Charles Dominic Plater was born in London in 1875 and was entered the Jesuit novitiate at Roehampton in 1894, going on to read Greats at Oxford University. Whilst still training to become a Jesuit priest, he began writing and speaking about the situation of working-class men in an industrial and capitalist society. This would become the cause of his life: the pursuit of social justice through education.

At this time, social reform for working people was so necessary that the current pope, Pope Leo XIII wrote an encyclical ‘on capital and labour’, in which he wrote:

‘ ...a small number of very rich men have been able to lay upon the teeming masses of the laboring poor a yoke little better than that of slavery itself.’ Pope Leo XIII, Rerum Novarum

Fr Plater was inspired by this and became a part of the Catholic Social Movement in the Church that was growing in Europe. In this spirit, he began a ministry for working men. This ministry was both to provide them with both spiritual nourishment, through retreats and the Spiritual Exercises of St Ignatius, and education, through lectures, courses and local Catholic Social Teaching study groups.

During this time, Fr Plater was also teaching at Oxford, and his charismatic character endeared him to his students.

‘ … the Master’s stren­uous campaign for social justice was mainly exer­cised during the lengthy Oxford vacations, and that alongside it, he was also deeply devoted to his small community of scholastics, with whom he often shared recreation in rowing, swim­ming and picnicking by the river. They, in turn, affectionately showed their solidarity and loyalty to him by making allowance for his absences and frequent periods of obvious ex­haustion resulting from his apostolic efforts. And, of course, his men must have received continual inspiration and encouragement from the powerful example of their Master’s apostolic zeal.’ (1)

When World War I broke out, Fr Plater found a new ministry - to the wounded and hospitalised military. Oxford and its many colleges were turned into a military camp with a constant stream of soldiers passing through, to and from battle. Fr Plater’s unique way of accompanying these wounded or traumatised soldiers tells us a lot about his character. He befriended them with his loyal bulldog, Jimmy. Jimmy was Fr Plater’s constant companion, often referred to as ‘the Jesuit dog’ or ‘the famous RC dog.’ Some records speak of these encounters.

‘Everyone knows how terribly difficult it often is to begin a conversation with shy young men, or with men who, young or not, are awkward during their first encounter with a priest, especially those, indeed, who most need a priest! … Jimmy always breaks the ice. Within a minute of making his acquaintance, they find themselves talking, like old friends, to his master. No one forgets him; in the very numerous letters I still receive from ex-cadets … he is always inquired after; and, in the case of men sick in hospital, I expect, to see him perform his antics was as health-giving a spectacle as to see St Ignatius dance (as once he did) the fandango in an infirmary.’ (2)

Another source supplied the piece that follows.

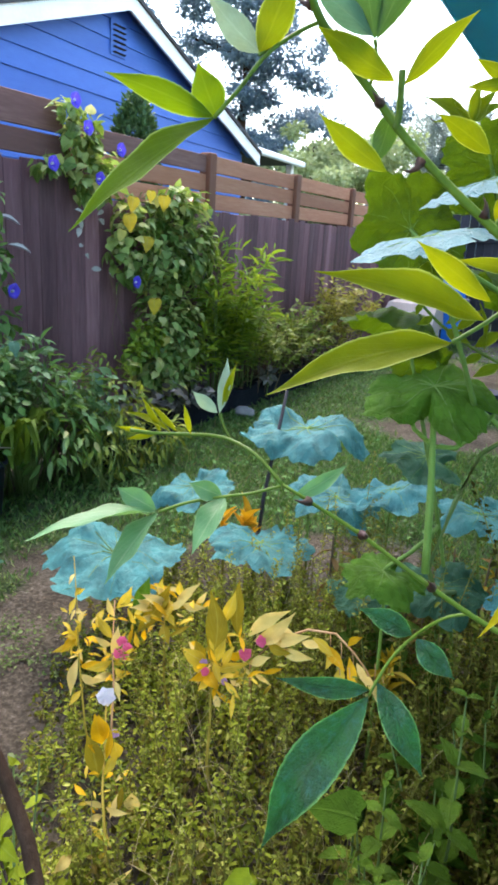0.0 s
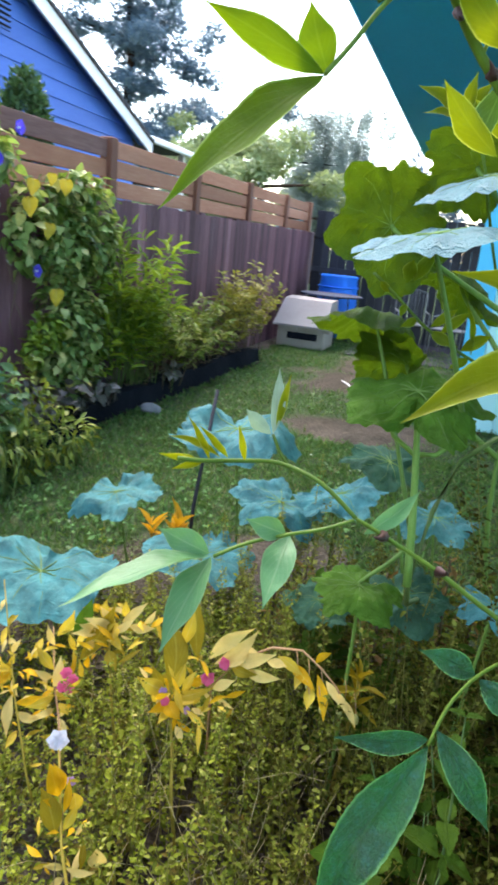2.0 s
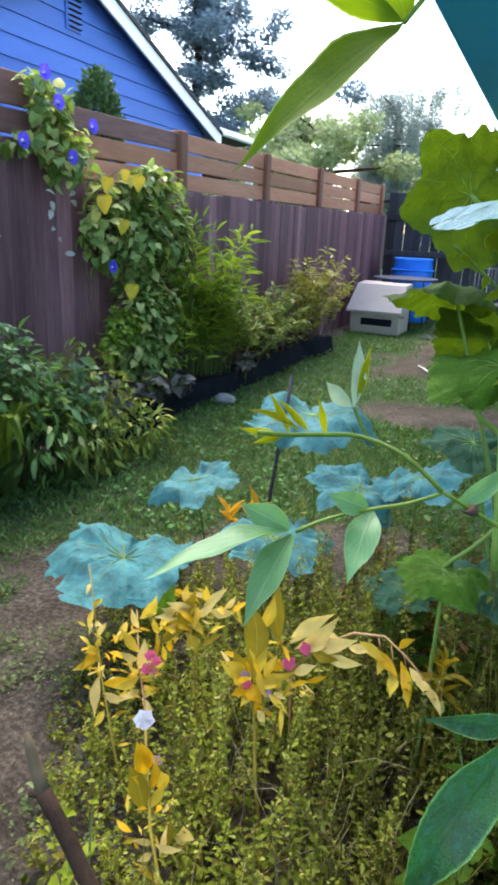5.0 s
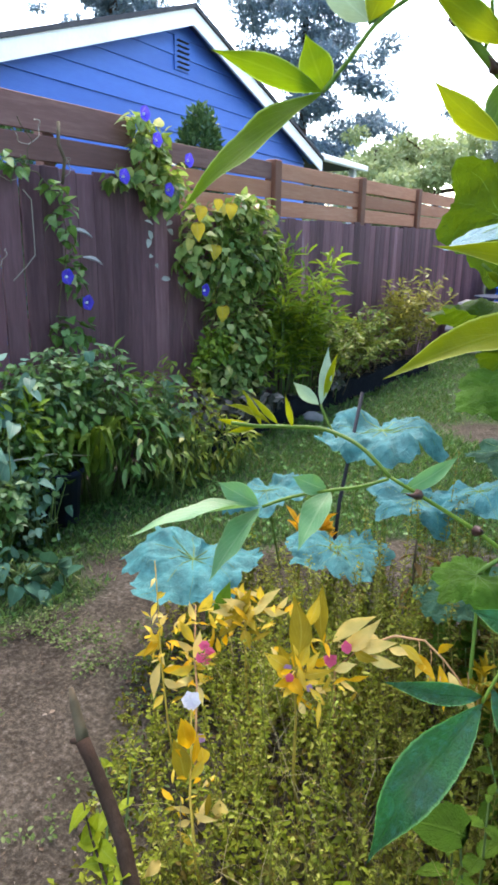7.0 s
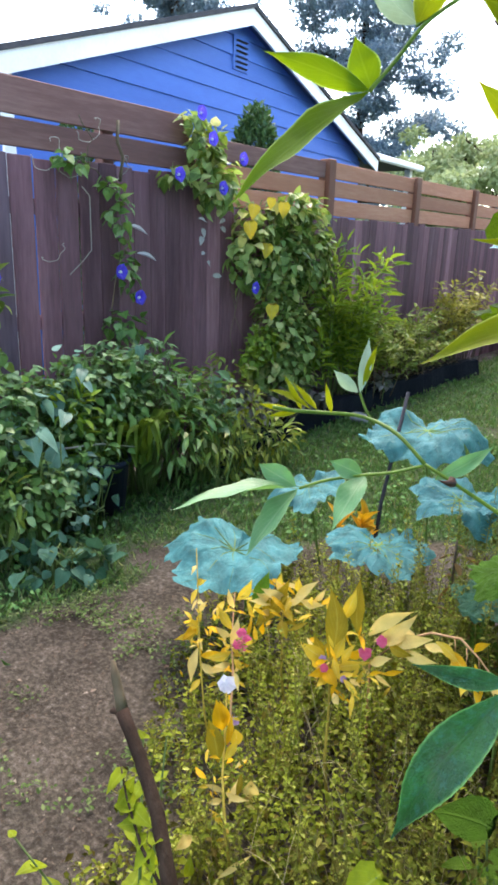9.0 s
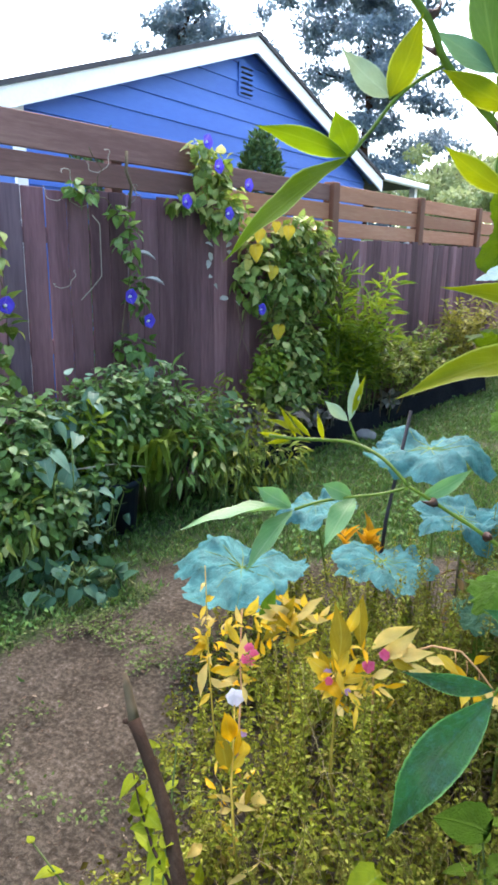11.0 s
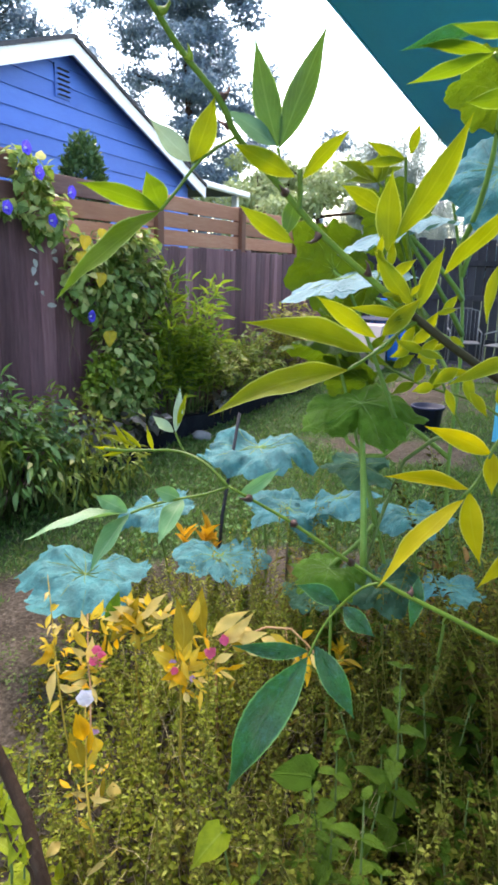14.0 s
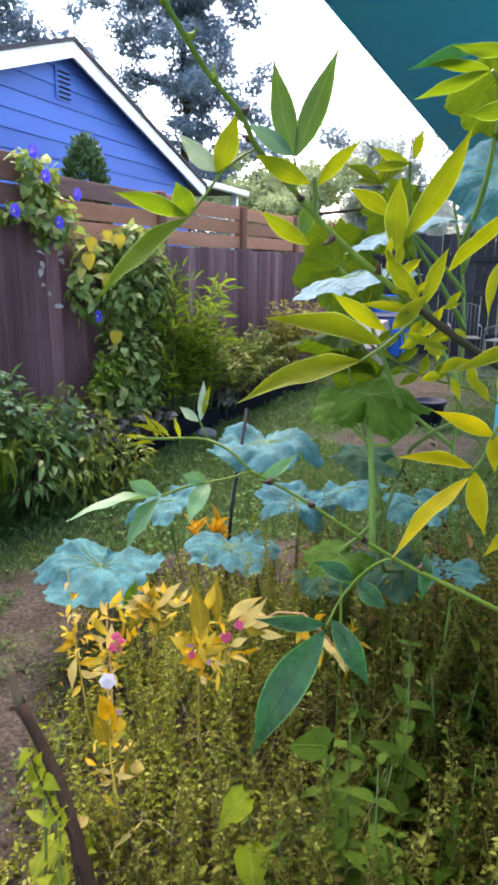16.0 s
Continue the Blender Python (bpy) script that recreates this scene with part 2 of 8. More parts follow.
    if crinkle:
        cells = N.new("ShaderNodeTexVoronoi")
        cells.inputs["Scale"].default_value = 36
        K.new(tc.outputs["Object"], cells.inputs["Vector"])
        puff = N.new("ShaderNodeMath")
        puff.operation = "MULTIPLY_ADD"
        K.new(cells.outputs["Distance"], puff.inputs[0])
        puff.inputs[1].default_value = -crinkle
        K.new(hgt.outputs[0], puff.inputs[2])
        hgt = puff
        b = bump(N, K, hgt.outputs[0], bsdf, 0.9, 0.006)
        K.new(b.outputs["Normal"], tr.inputs["Normal"])
    else:
        bump(N, K, hgt.outputs[0], bsdf, 0.35, 0.002)
    return m

M_DARKFENCE = surface("fence_stain", [(0.0, (0.03, 0.015, 0.02)), (0.36, (0.115, 0.05, 0.06)), (0.6, (0.21, 0.098, 0.112)), (0.76, (0.32, 0.2, 0.225)), (1.0, (0.56, 0.46, 0.48))], 5.0, 45, 0.75, 0.8, (1, 1, 0.1), 0.45)
M_GREYFENCE = surface("fence_stain_greyed", [(0.0, (0.03, 0.02, 0.028)), (0.4, (0.11, 0.065, 0.085)), (0.7, (0.2, 0.13, 0.155)), (1.0, (0.5, 0.43, 0.46))], 5.0, 45, 0.8, 0.8, (1, 1, 0.1), 0.3)
M_RAILWOOD = surface("weathered_board", [(0.0, (0.06, 0.028, 0.026)), (0.45, (0.15, 0.07, 0.06)), (0.75, (0.26, 0.14, 0.115)), (1.0, (0.45, 0.32, 0.28))], 3.0, 50, 0.8, 0.6, (1, 0.1, 1), 0.3)
M_CEDAR = surface("cedar_board", [(0.0, (0.2, 0.07, 0.04)), (0.5, (0.4, 0.165, 0.095)), (0.8, (0.52, 0.27, 0.17)), (1.0, (0.62, 0.42, 0.3))], 3.0, 50, 0.7, 0.35, (1, 0.1, 1), 0.22)
M_CEDARPOST = surface("cedar_post", [(0.0, (0.11, 0.04, 0.025)), (0.5, (0.2, 0.08, 0.05)), (1.0, (0.3, 0.14, 0.09))], 3.0, 50, 0.7, 0.3, (1, 1, 0.1), 0.15)
M_BACKFENCE = surface("old_dark_board", [(0.0, (0.012, 0.012, 0.018)), (0.5, (0.03, 0.028, 0.036)), (1.0, (0.08, 0.075, 0.085))], 3.0, 40, 0.8, 0.4, (1, 1, 0.12), 0.35)
M_SIDING = surface("blue_siding_paint", [(0.0, (0.032, 0.09, 0.33)), (0.5, (0.048, 0.13, 0.42)), (1.0, (0.075, 0.175, 0.49))], 2.5, 35, 0.6, 0.3, (1, 0.2, 1), 0.09)
M_WHITE = surface("white_trim_paint", [(0.0, (0.6, 0.6, 0.58)), (0.5, (0.78, 0.78, 0.76)), (1.0, (0.84, 0.84, 0.83))], 2.0, 30, 0.5, 0.1, (1, 1, 1), 0.04)
M_ROOF = surface("asphalt_shingle", [(0.0, (0.02, 0.02, 0.025)), (0.5, (0.05, 0.048, 0.052)), (1.0, (0.11, 0.1, 0.1))], 5.0, 90, 0.9, 0.6, (1, 1, 1), 0.15)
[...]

Fr Plater loved his dog Jimmy to the point of writing a poem about him - its first verse is:

‘I'm Jim the bull dog. Candid friends remarkThey wouldn't care to meet me in the dark. My face perhaps is ugly. I don't mind it,I have the happiness to be behind it.' (3)

In 1920, Fr Plater was sent to Malta to recover his health. His constant ministry had left him in a state of burnout. Only a year later, at the age of 45, he would die in Malta. After giving a talk he went to minister to a sailor, operating from a state of exhaustion.

‘While in the sailor’s room, Plater suddenly lifted his hand to his head and would have fallen down had the sailor not been quick enough to hold him up. A peaceful smile came to his face and he died performing his last act of caring love. Plater’s last hours came as an appropriate crowning of a whole life spent in the service of his fel­low men.’ (4)

He was honoured nine months after his death by the foundation of the Catholic Workers’ College, which subsequently became Plater College, Oxford. The college offered educational opportunities – with an emphasis on Catholic Social Teaching – to those who were in the working world or who had seen their studies interrupted. Plater College helped generations of Catholic lay adults to become active leaders in their communities.

The college closed in 2005 and just a year later The Charles Plater Trust was established, managing the endowment from the sale of the Plater College building through the awarding and administration of grants to social action projects throughout England and Wales.


1) Mangion, Fabian, ‘Charles Dominic Plater, SJ (1875-1921): on the centenary of his death’ from the ‘Times of Malta’, 2021. 2)  Somerset, Rebecca, British Jesuit Archives. 3) Somerset 4)  Mangion
Chiles, Dennis ‘A Silken Thread: The History of Plater College’, 1996.
The New Catholic Encyclopaedia, 1981.